--- start of EXCERPTED RECORDS ---
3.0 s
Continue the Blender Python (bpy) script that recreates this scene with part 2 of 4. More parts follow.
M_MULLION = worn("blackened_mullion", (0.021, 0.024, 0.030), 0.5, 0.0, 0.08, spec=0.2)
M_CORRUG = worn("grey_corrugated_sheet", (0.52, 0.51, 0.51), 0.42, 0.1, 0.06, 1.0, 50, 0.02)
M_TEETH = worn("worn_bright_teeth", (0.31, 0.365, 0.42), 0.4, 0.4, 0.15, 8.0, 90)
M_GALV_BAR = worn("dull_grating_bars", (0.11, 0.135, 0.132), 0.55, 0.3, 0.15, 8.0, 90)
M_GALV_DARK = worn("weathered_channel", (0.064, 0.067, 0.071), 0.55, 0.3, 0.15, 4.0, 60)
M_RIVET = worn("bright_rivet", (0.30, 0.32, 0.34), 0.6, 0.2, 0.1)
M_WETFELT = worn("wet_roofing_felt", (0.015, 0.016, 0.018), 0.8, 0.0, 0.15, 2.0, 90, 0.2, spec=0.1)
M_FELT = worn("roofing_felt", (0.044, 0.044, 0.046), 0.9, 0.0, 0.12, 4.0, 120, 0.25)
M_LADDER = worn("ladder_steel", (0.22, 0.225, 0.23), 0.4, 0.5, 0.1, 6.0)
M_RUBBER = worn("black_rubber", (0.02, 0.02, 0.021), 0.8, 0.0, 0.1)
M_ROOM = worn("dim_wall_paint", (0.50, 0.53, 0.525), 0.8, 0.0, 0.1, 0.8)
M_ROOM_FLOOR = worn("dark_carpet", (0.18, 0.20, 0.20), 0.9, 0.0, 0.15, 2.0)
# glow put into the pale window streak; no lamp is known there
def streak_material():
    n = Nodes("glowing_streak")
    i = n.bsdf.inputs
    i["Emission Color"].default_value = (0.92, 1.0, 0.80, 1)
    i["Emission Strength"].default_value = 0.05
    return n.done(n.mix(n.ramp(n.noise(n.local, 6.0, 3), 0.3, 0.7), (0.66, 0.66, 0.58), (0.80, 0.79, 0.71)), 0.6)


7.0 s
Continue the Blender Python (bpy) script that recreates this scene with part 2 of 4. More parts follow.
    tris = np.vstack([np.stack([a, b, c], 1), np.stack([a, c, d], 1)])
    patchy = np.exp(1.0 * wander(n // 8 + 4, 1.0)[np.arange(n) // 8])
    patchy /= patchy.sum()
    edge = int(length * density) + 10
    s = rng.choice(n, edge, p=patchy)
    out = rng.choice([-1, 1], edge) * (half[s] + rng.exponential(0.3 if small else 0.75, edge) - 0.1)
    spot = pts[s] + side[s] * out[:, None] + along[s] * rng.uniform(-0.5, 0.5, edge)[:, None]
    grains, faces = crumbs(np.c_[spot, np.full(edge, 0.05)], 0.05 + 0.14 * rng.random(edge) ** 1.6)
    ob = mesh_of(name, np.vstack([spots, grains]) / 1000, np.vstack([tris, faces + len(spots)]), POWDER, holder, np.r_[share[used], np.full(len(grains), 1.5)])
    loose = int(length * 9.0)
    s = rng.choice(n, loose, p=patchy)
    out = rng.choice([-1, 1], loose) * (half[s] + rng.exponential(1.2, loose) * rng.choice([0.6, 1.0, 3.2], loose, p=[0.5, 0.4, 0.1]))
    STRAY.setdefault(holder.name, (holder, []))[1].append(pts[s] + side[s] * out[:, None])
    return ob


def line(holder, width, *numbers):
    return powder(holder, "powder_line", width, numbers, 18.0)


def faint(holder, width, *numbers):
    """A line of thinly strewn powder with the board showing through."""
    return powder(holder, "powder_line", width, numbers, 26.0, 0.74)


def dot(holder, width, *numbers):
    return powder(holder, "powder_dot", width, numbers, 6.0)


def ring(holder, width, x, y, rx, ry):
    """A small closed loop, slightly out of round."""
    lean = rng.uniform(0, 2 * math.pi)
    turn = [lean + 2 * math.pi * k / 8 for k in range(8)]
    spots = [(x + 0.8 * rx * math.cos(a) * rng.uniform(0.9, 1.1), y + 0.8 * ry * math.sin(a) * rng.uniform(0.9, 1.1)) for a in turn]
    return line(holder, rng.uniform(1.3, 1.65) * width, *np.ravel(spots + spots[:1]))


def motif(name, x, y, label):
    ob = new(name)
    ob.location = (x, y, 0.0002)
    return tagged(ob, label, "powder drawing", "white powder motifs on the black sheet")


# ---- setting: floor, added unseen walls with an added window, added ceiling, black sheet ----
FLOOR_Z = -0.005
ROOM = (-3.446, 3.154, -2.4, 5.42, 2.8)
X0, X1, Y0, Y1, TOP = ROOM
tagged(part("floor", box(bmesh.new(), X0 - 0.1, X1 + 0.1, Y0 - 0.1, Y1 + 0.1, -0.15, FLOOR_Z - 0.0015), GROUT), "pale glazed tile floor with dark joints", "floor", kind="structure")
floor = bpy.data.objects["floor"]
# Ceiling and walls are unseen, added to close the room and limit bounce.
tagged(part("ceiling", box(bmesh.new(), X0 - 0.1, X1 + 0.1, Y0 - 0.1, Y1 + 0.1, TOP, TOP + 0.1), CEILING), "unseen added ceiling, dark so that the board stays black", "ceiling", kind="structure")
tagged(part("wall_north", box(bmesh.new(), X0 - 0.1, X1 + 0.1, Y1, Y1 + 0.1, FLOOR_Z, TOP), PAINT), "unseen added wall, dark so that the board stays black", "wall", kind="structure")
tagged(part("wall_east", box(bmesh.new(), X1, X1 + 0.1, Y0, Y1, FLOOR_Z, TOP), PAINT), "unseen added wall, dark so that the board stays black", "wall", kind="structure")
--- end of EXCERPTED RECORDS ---
GOAL OF THE EXERCISE: Write down the full listing again, exactly.

RESPONSE BELOW:
3.0 s
Continue the Blender Python (bpy) script that recreates this scene with part 2 of 4. More parts follow.
M_MULLION = worn("blackened_mullion", (0.021, 0.024, 0.030), 0.5, 0.0, 0.08, spec=0.2)
M_CORRUG = worn("grey_corrugated_sheet", (0.52, 0.51, 0.51), 0.42, 0.1, 0.06, 1.0, 50, 0.02)
M_TEETH = worn("worn_bright_teeth", (0.31, 0.365, 0.42), 0.4, 0.4, 0.15, 8.0, 90)
M_GALV_BAR = worn("dull_grating_bars", (0.11, 0.135, 0.132), 0.55, 0.3, 0.15, 8.0, 90)
M_GALV_DARK = worn("weathered_channel", (0.064, 0.067, 0.071), 0.55, 0.3, 0.15, 4.0, 60)
M_RIVET = worn("bright_rivet", (0.30, 0.32, 0.34), 0.6, 0.2, 0.1)
M_WETFELT = worn("wet_roofing_felt", (0.015, 0.016, 0.018), 0.8, 0.0, 0.15, 2.0, 90, 0.2, spec=0.1)
M_FELT = worn("roofing_felt", (0.044, 0.044, 0.046), 0.9, 0.0, 0.12, 4.0, 120, 0.25)
M_LADDER = worn("ladder_steel", (0.22, 0.225, 0.23), 0.4, 0.5, 0.1, 6.0)
M_RUBBER = worn("black_rubber", (0.02, 0.02, 0.021), 0.8, 0.0, 0.1)
M_ROOM = worn("dim_wall_paint", (0.50, 0.53, 0.525), 0.8, 0.0, 0.1, 0.8)
M_ROOM_FLOOR = worn("dark_carpet", (0.18, 0.20, 0.20), 0.9, 0.0, 0.15, 2.0)
# glow put into the pale window streak; no lamp is known there
def streak_material():
    n = Nodes("glowing_streak")
    i = n.bsdf.inputs
    i["Emission Color"].default_value = (0.92, 1.0, 0.80, 1)
    i["Emission Strength"].default_value = 0.05
    return n.done(n.mix(n.ramp(n.noise(n.local, 6.0, 3), 0.3, 0.7), (0.66, 0.66, 0.58), (0.80, 0.79, 0.71)), 0.6)


7.0 s
Continue the Blender Python (bpy) script that recreates this scene with part 2 of 4. More parts follow.
    tris = np.vstack([np.stack([a, b, c], 1), np.stack([a, c, d], 1)])
    patchy = np.exp(1.0 * wander(n // 8 + 4, 1.0)[np.arange(n) // 8])
    patchy /= patchy.sum()
    edge = int(length * density) + 10
    s = rng.choice(n, edge, p=patchy)
    out = rng.choice([-1, 1], edge) * (half[s] + rng.exponential(0.3 if small else 0.75, edge) - 0.1)
    spot = pts[s] + side[s] * out[:, None] + along[s] * rng.uniform(-0.5, 0.5, edge)[:, None]
    grains, faces = crumbs(np.c_[spot, np.full(edge, 0.05)], 0.05 + 0.14 * rng.random(edge) ** 1.6)
    ob = mesh_of(name, np.vstack([spots, grains]) / 1000, np.vstack([tris, faces + len(spots)]), POWDER, holder, np.r_[share[used], np.full(len(grains), 1.5)])
    loose = int(length * 9.0)
    s = rng.choice(n, loose, p=patchy)
    out = rng.choice([-1, 1], loose) * (half[s] + rng.exponential(1.2, loose) * rng.choice([0.6, 1.0, 3.2], loose, p=[0.5, 0.4, 0.1]))
    STRAY.setdefault(holder.name, (holder, []))[1].append(pts[s] + side[s] * out[:, None])
    return ob


def line(holder, width, *numbers):
    return powder(holder, "powder_line", width, numbers, 18.0)


def faint(holder, width, *numbers):
    """A line of thinly strewn powder with the board showing through."""
    return powder(holder, "powder_line", width, numbers, 26.0, 0.74)


def dot(holder, width, *numbers):
    return powder(holder, "powder_dot", width, numbers, 6.0)


def ring(holder, width, x, y, rx, ry):
    """A small closed loop, slightly out of round."""
    lean = rng.uniform(0, 2 * math.pi)
    turn = [lean + 2 * math.pi * k / 8 for k in range(8)]
    spots = [(x + 0.8 * rx * math.cos(a) * rng.uniform(0.9, 1.1), y + 0.8 * ry * math.sin(a) * rng.uniform(0.9, 1.1)) for a in turn]
    return line(holder, rng.uniform(1.3, 1.65) * width, *np.ravel(spots + spots[:1]))


def motif(name, x, y, label):
    ob = new(name)
    ob.location = (x, y, 0.0002)
    return tagged(ob, label, "powder drawing", "white powder motifs on the black sheet")


# ---- setting: floor, added unseen walls with an added window, added ceiling, black sheet ----
FLOOR_Z = -0.005
ROOM = (-3.446, 3.154, -2.4, 5.42, 2.8)
X0, X1, Y0, Y1, TOP = ROOM
tagged(part("floor", box(bmesh.new(), X0 - 0.1, X1 + 0.1, Y0 - 0.1, Y1 + 0.1, -0.15, FLOOR_Z - 0.0015), GROUT), "pale glazed tile floor with dark joints", "floor", kind="structure")
floor = bpy.data.objects["floor"]
# Ceiling and walls are unseen, added to close the room and limit bounce.
tagged(part("ceiling", box(bmesh.new(), X0 - 0.1, X1 + 0.1, Y0 - 0.1, Y1 + 0.1, TOP, TOP + 0.1), CEILING), "unseen added ceiling, dark so that the board stays black", "ceiling", kind="structure")
tagged(part("wall_north", box(bmesh.new(), X0 - 0.1, X1 + 0.1, Y1, Y1 + 0.1, FLOOR_Z, TOP), PAINT), "unseen added wall, dark so that the board stays black", "wall", kind="structure")
tagged(part("wall_east", box(bmesh.new(), X1, X1 + 0.1, Y0, Y1, FLOOR_Z, TOP), PAINT), "unseen added wall, dark so that the board stays black", "wall", kind="structure")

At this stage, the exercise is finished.